At any rate, I'll have more on sushi in the next few days. I'm down in LA again, and that means I'll try to make a stop at my favorite place in Orange County: Sushi Wasabe.

Although, I might have to stop at Uoko sometime, based on this review.

Saturday, June 17, 2006

Wherein FBS attempts to avoid Southwest Airlines bum-rush, fails

Finals ended a week ago. I'm flying home to LA at 9AM on June 17th.

I usually fly Southwest Airlines whenever I fly home. If it weren't for a lingering stash of in-flight drink coupons and my feeble attempt to get one last free flight with my Southwest Airlines Credit Card, I'd be flying Jetblue all the time, every time. Southwest Airlines treats you like cattle, gives you peanuts for the inflight meal, and provides no real in-flight entertainment. I can only read so much Skymall and Spirit Magazine before I want to gouge my eyes out and vomit all over my shoes. The biggest issue I have with Southwest, though, is that the first-come-first-serve seating system ends up being a total zoo.

Anyone who has ever flown with Southwest knows that passengers are separated into three boarding groups (A, B, and C), and that there is no assigned seating. The A-group has traditionally been populated by go-getters, people with their shit together, and very lucky bastards. They get first dibs on seats, get to stash their luggage anywhere they want, and pretty much don't have to worry about anything.

The B group is the moderate-stress group. You want to be first in line in the B-group so the net effect is that you still get first dibs on seats. If you're in the middle of the pack or towards the end of B-group, you're searching for a dwindling supply of acceptable open seats. You get a bit more choice too: do you sit next to the hottie on aisle 9A, or next to Mrs. Trunchbull in 14B?

C-group boarders are pretty much hosed. Choices are limited: do you sit next to the hottie on aisle 9A, or next to Mrs. Trunchbull in 14B? Well, sorry buddy, you get neither. You get to enjoy the presence of screaming baby #29 near the front of the plane. Oh, and I'm sorry sir, but there's no more overhead space and we'll have to check in your luggage below. But that's full of martini glasses and fine china. Tough luck, big shot. Beggars can't be choosers.

Here's my little secret though: I usually log in at the stroke of midnight to print out my boarding pass the night before (technically the day of). I've been doing this for years now, and I've always been in boarding group A. Let me tell you, it makes the whole day so much better. You don't need to worry about rushing to the airport early to get to the front of the B-line because you're guaranted to be one of the first 40 or so people to choose seats. You can stash your luggage wherever you like. However, it has recently come to my attention that I'll have to switch my choice of carrier soon.

Get this:

It's 12:01 A.M. I log into my Southwest Airlines online reservation system, fill out a few web forms, and click on "show and print my boarding pass." Half a second later, it shows up on my screen.

I'm in boarding group B.

What the hell just happened here? Do you know what this means?
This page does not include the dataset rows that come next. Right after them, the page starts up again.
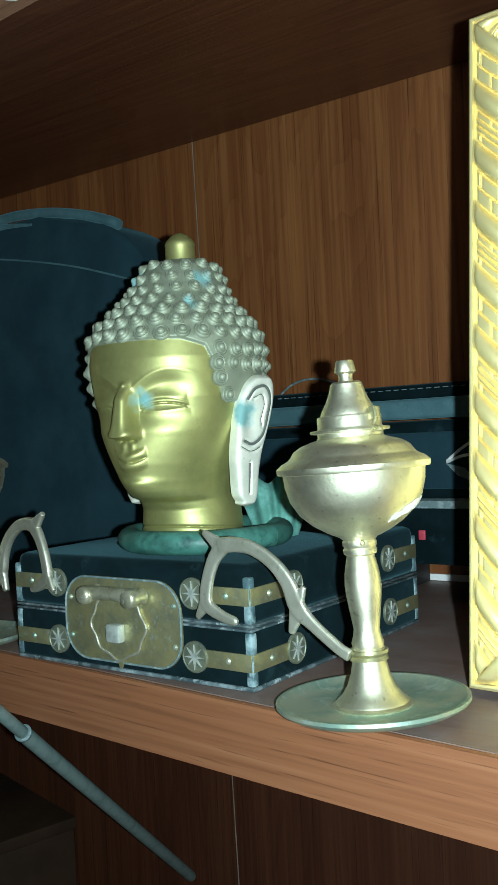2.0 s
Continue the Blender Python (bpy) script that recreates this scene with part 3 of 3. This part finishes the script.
def bronze_head():
    cols, rows = 440, 330
    u = np.linspace(-1, 1, cols, endpoint=False)
    phi = np.pi * (0.62 * u + 0.38 * u ** 3)
    zs = np.linspace(-0.001, 0.1954, rows)
    PH, ZZ = np.meshgrid(phi, zs)
    x, y, r = head_point(PH, ZZ)
    hair = smooth_to(ZZ - hairline(PH), -0.0010, 0.0010)
    add = face_relief(x, y, ZZ) * (1 - hair) + 0.0022 * hair
    # neck creases
    for zc in (0.0045, 0.0125):
        add = add - 0.0010 * np.exp(-((ZZ - zc - 0.004 * np.cos(PH)) / 0.0007) ** 2) * (ZZ < 0.018)
    k = 1 + add / r
    X, Y = x * k + 0.0042 * (1 - smooth_to(ZZ, 0.022, 0.050)), y * k
    bm = bmesh.new()
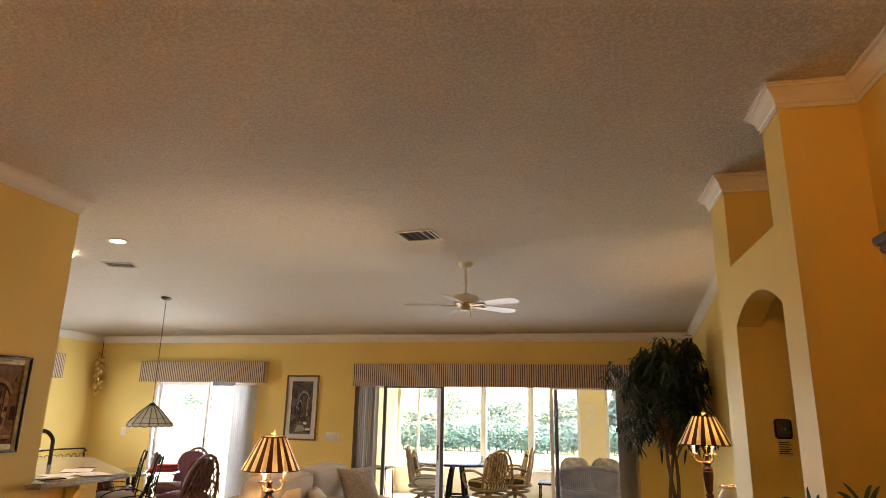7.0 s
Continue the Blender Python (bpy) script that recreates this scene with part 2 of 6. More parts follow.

That means in the space of one minute, forty people -- possibly more -- managed to log into Southwest Airlines' website, check in, and print out their boarding passes before I did. How many people know about this trick? And how long before I log in the same time, do everything right, and still get slotted into boarding group C?

So, it seems that if I want to keep ahead of the curve, I should start flying Jetblue from now on. I will be landing at a closer airport (Long Beach), get a bag of actual snack food (chips and pretzels), watch TV, enjoy fresh airplane scent (aka newer planes), AND have guaranteed assigned seating. I can even change my seating choices at the airport.

But tell me this: what the hell am I going to do with $24 worth of Southwest drink coupons?